In fact, some of his longest descriptions of the practice of jhāna come in his sutta on mindfulness of the body. And the pleasure, the well-fed pleasure, the well-fed equanimity, that comes with the jhānas: That’s what keeps your various thoughts and ideas and desires for the senses, good or bad, from pulling you away.
So. Think of this. We’re practicing mindfulness for the sake of concentration, concentration for the sake of feeding the mind well. When the mind is well-fed, then it can deal with whatever comes up.
People sometimes ask how I dealt with difficult emotions coming up when I was in Thailand, far away from other Westerners.
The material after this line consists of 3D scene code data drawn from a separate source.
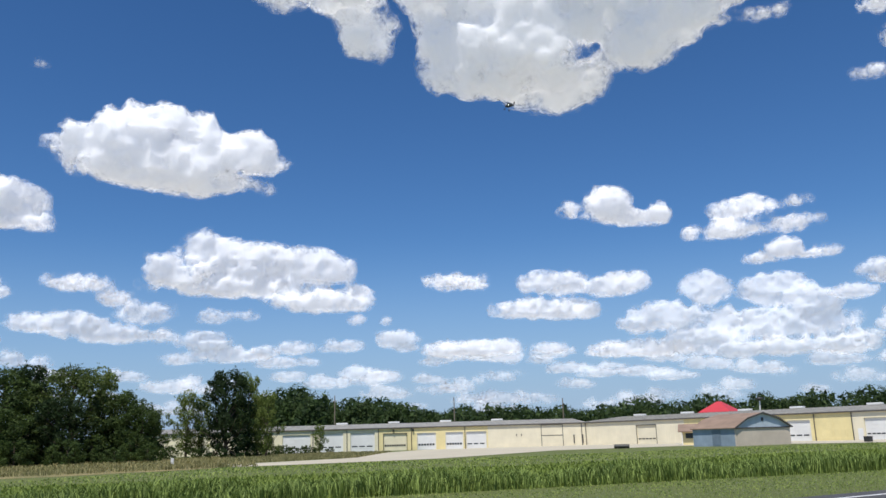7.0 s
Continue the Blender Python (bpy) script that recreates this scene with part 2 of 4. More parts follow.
def cloud(look_of, *lobes):
    """A cloud of lobes, each given by its turn to the left, its height over the horizon and its half-sizes, in degrees."""
    global cloud_count
    cloud_count += 1
    lobes = np.array(lobes)
    turn, rise = np.average(lobes[:, 0], weights=lobes[:, 2]), np.average(lobes[:, 1], weights=lobes[:, 2])
    away = min(4300, 420 / math.sin(radians(max(rise, 2)))) * (0.93 + 0.05 * (cloud_count % 4) / 3)
    deg = away * radians(1)
    cx, cz = (turn - lobes[:, 0]) * math.cos(radians(rise)) * deg, (lobes[:, 1] - rise) * deg
    rx, rz = lobes[:, 2] * deg, lobes[:, 3] * deg * (1.06 if rise < 12 else 1.05)
    ry = 0.55 * np.sqrt(rx * rz)
    cy = ry * 0.55 * np.sin(2.4 * np.arange(len(rx)) + cloud_count)
    ragged = {"ragged": 1.0, "scrap": 1.3, "vast": 0.6}.get(look_of, 0.0)
    size = float(np.average(np.minimum(rx, rz), weights=rx * rz))
    cell = deg * (CELL if size > 1.0 * deg else 0.85 * CELL)
    pad = 0.8 * size + 4 * cell
    low = np.array([(cx - rx).min() - pad, (cy - ry).min() - pad, (cz - rz).min() - pad])
    high = np.array([(cx + rx).max() + pad, (cy + ry).max() + pad, (cz + rz).max() + pad])
    n = np.ceil((high - low) / cell).astype(int) + 1
    X, Y, Z = np.meshgrid(*(low[k] + cell * np.arange(n[k], dtype=np.float32) for k in range(3)), indexing="ij")
    X, Y, Z = X.astype(np.float32), Y.astype(np.float32), Z.astype(np.float32)
    shift = 7.3 * cloud_count
    # large swirls push the lobes about before they are joined
    s = 1.6 * size
    wx = lattice_noise(X / s + shift, Y / s, Z / s) * 0.16 * size
    wz = lattice_noise(X / s, Y / s + shift, Z / s + 9) * 0.12 * size
    field = np.full(X.shape, -1e9, np.float32)
    k = 0.11 * size
    total = np.zeros_like(X)
    for a, h, b, ra, rb, rc in zip(cx, cy, cz, rx, ry, rz):
        dz = Z + wz - b
        dz = np.where(dz < 0, dz * (1.25 if rise < 12 else 1.15), dz)
        q = np.sqrt(((X + wx - a) / ra) ** 2 + ((Y - h) / rb) ** 2 + (dz / rc) ** 2)
        total += np.exp(np.clip((1 - q) * min(ra, rc) / k, -40, 30))
    field = k * np.log(total + 1e-18)
    core = field - 0.8 * size
    gain, wave, amount = 0.58, 1.2 * size, (0.36 + 0.14 * ragged) * size
    low_part = np.clip((Z - cz.min() + 0.3 * size) / (0.8 * size), 0, 1)
    while wave > 1.9 * cell:
        v = lattice_noise(X / wave + shift, Y / wave + 3.1, Z / wave + 5.7)
        billow = 0.42 - 2.0 * np.abs(v)
        field += amount * (v * (0.6 + 0.4 * ragged) + billow * (0.7 - 0.35 * ragged)) * (0.55 + 0.45 * low_part)
        wave *= 0.5
        amount *= gain
    field += (0.07 + 0.05 * ragged if look_of != "vast" else -0.03) * size
    field = np.maximum(field, core)
    field[:2], field[-2:], field[:, :2], field[:, -2:], field[:, :, :2], field[:, :, -2:] = (-1e6,) * 6
    # vapour in depth, in shares of a thin veil
    thin = deg / 25
    edge = float(np.clip(7 * size / deg, 4, 16)) * thin
    vapour = np.clip((field + edge) / (2.25 * edge), 0, 1).sum(axis=1) * cell / (min(THICK, 4 + 0.45 * size / thin) * thin * (1 + (0.9 * ragged if look_of != "vast" else 0.2)))
    verts, quads = net(field, -edge, low, cell)
    at = (verts[:, [0, 2]] - low[[0, 2]]) / cell
    i, k = np.floor(at).astype(int).T
    u, w = (at - np.floor(at)).T
    value = (vapour[i, k] * (1 - u) + vapour[i + 1, k] * u) * (1 - w) + (vapour[i, k + 1] * (1 - u) + vapour[i + 1, k + 1] * u) * w
    # low over the horizon the clouds are faint in the haze
    value = 1 - np.exp(-value)
    # what is too thin to see is left away
    quads = quads[value[quads].max(axis=1) > 0.03]
    used, order = np.unique(quads, return_inverse=True)
    verts, value, quads = verts[used], value[used], order.reshape(-1, 4)
    ob = from_arrays("cloud", verts / deg, quads, CLOUD, None, True)
    ob.matrix_world = pose(0, 0, EYE, 0, 0, turn) @ pose(0, 0, 0, rise, 0, 0) @ pose(0, away, 0) @ Matrix.Scale(deg, 4)
    ob.data.attributes.new("vapour", "FLOAT", "POINT").data.foreach_set("value", value.astype(np.float32))
    ob.data.attributes.new("clearness", "FLOAT", "POINT").data.foreach_set("value", np.full(len(verts), np.clip(0.34 + 0.05 * (rise - 3), 0.28, 1), np.float32))
    # the high clouds let light farther in than the low heaped ones
    far_in = float(np.clip(25 + 1.5 * (rise - 8), 22, 45))
    ob.data.attributes.new("light_reach", "FLOAT_VECTOR", "POINT").data.foreach_set("vector", np.full(3 * len(verts), far_in, np.float32))
    tagged(ob, CLOUD_LABELS[look_of], "cloud", group="clouds in the sky")


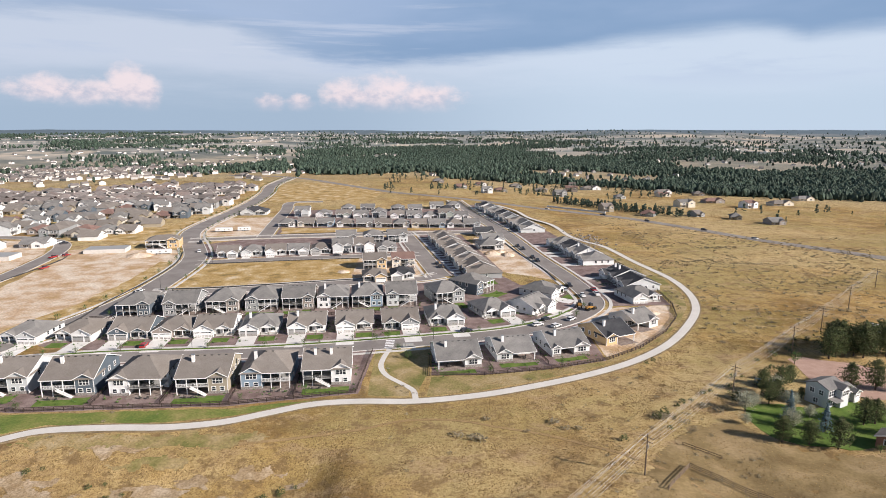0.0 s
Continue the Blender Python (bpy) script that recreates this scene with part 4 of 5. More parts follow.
# turf strips along the front street
line = smooth_line(STREETS["road_1"][0][2:11])
number += 1
structure("lawn_%d" % number, ribbon(Shape(), line, 1.25, -0.2, 0.09, 6.3), LAWN, "green turf strip between kerb and pavement", "lawn")
GREENSTRIP = material("half_green_grass", [(0.105, 0.155, 0.036), (0.175, 0.20, 0.055), (0.32, 0.26, 0.11)], 0.075, 1.6, 0.95, 0.6, 0.1, bump_size=0.1, speck=0.3)
THIN = material("thin_verge_grass", [(0.155, 0.155, 0.05), (0.235, 0.20, 0.08), (0.32, 0.245, 0.12), (0.39, 0.31, 0.18)], 0.11, 1.6, 0.95, 0.6, 0.1, bump_size=0.1, speck=0.35)
structure("verge_1", Shape().slab(rough_edge([(-150, 156), (-118, 155), (-60, 158.5), (-30, 164.8), (-38, 162.8), (-50, 157), (-60, 153), (-74, 150.5), (-90, 150), (-104, 149), (-130, 137), (-160, 130)], 4.0, 0.8), -0.3, 0.03), GREENSTRIP, "green verge between the fence and the trail", "grass")
structure("verge_2", Shape().slab(rough_edge([(-4, 166), (11, 169.5), (28, 176), (47, 185), (64, 196), (81, 212), (97, 234), (108, 254), (114, 276), (115.5, 305), (110, 341), (104.5, 380), (99, 372), (103.5, 330), (104.5, 285), (102.5, 257), (98, 240), (87, 222), (71, 204), (57, 194), (36, 186), (14, 181), (-3, 180)], 8.0, 0.5), -0.3, 0.012), THIN, "thin green and straw verge inside the trail", "grass")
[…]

One of the first things I say is that I learned how to focus on the breath, not just being aware of the breath willy-nilly, but working with the breath to make it comfortable and developing a sense of well-being inside. Once you have that, then the mind is in much better shape for actually wanting to deal with unskillful emotions and having the space to come up with solutions.
What works for one person may not work for another, in the sense of what particular ways of thinking will make a difference. But having this foundation— mindfulness as a whole, not just a sliver of mindfulness, mindfulness leading to right concentration informed by right view, remembering that you’re watching feelings, not just willy-nilly, you’re actually participating in their fabrication: That allows you to look into that process of fabrication and you’ll be right on target. The problem is right there.
As the Buddha said, we suffer because we fabricate things in ignorance, but we can bring knowledge to the process of fabrication. Then it becomes part of the path. And it’s sustained by developing a sense of well-being that you can then learn how to carry through the day.
For example, as you’re doing walking meditation, remember: You’re trying to walk in a way that feels good inside, that feels nourished inside. You don’t just pace back and forth, back and forth. You fill your torso with good breath energy. Then let it float down the arms, down the legs, and keep doing that as you walk. That way, you can actually have this post of mindfulness, well-fed mindfulness, solidly planted inside.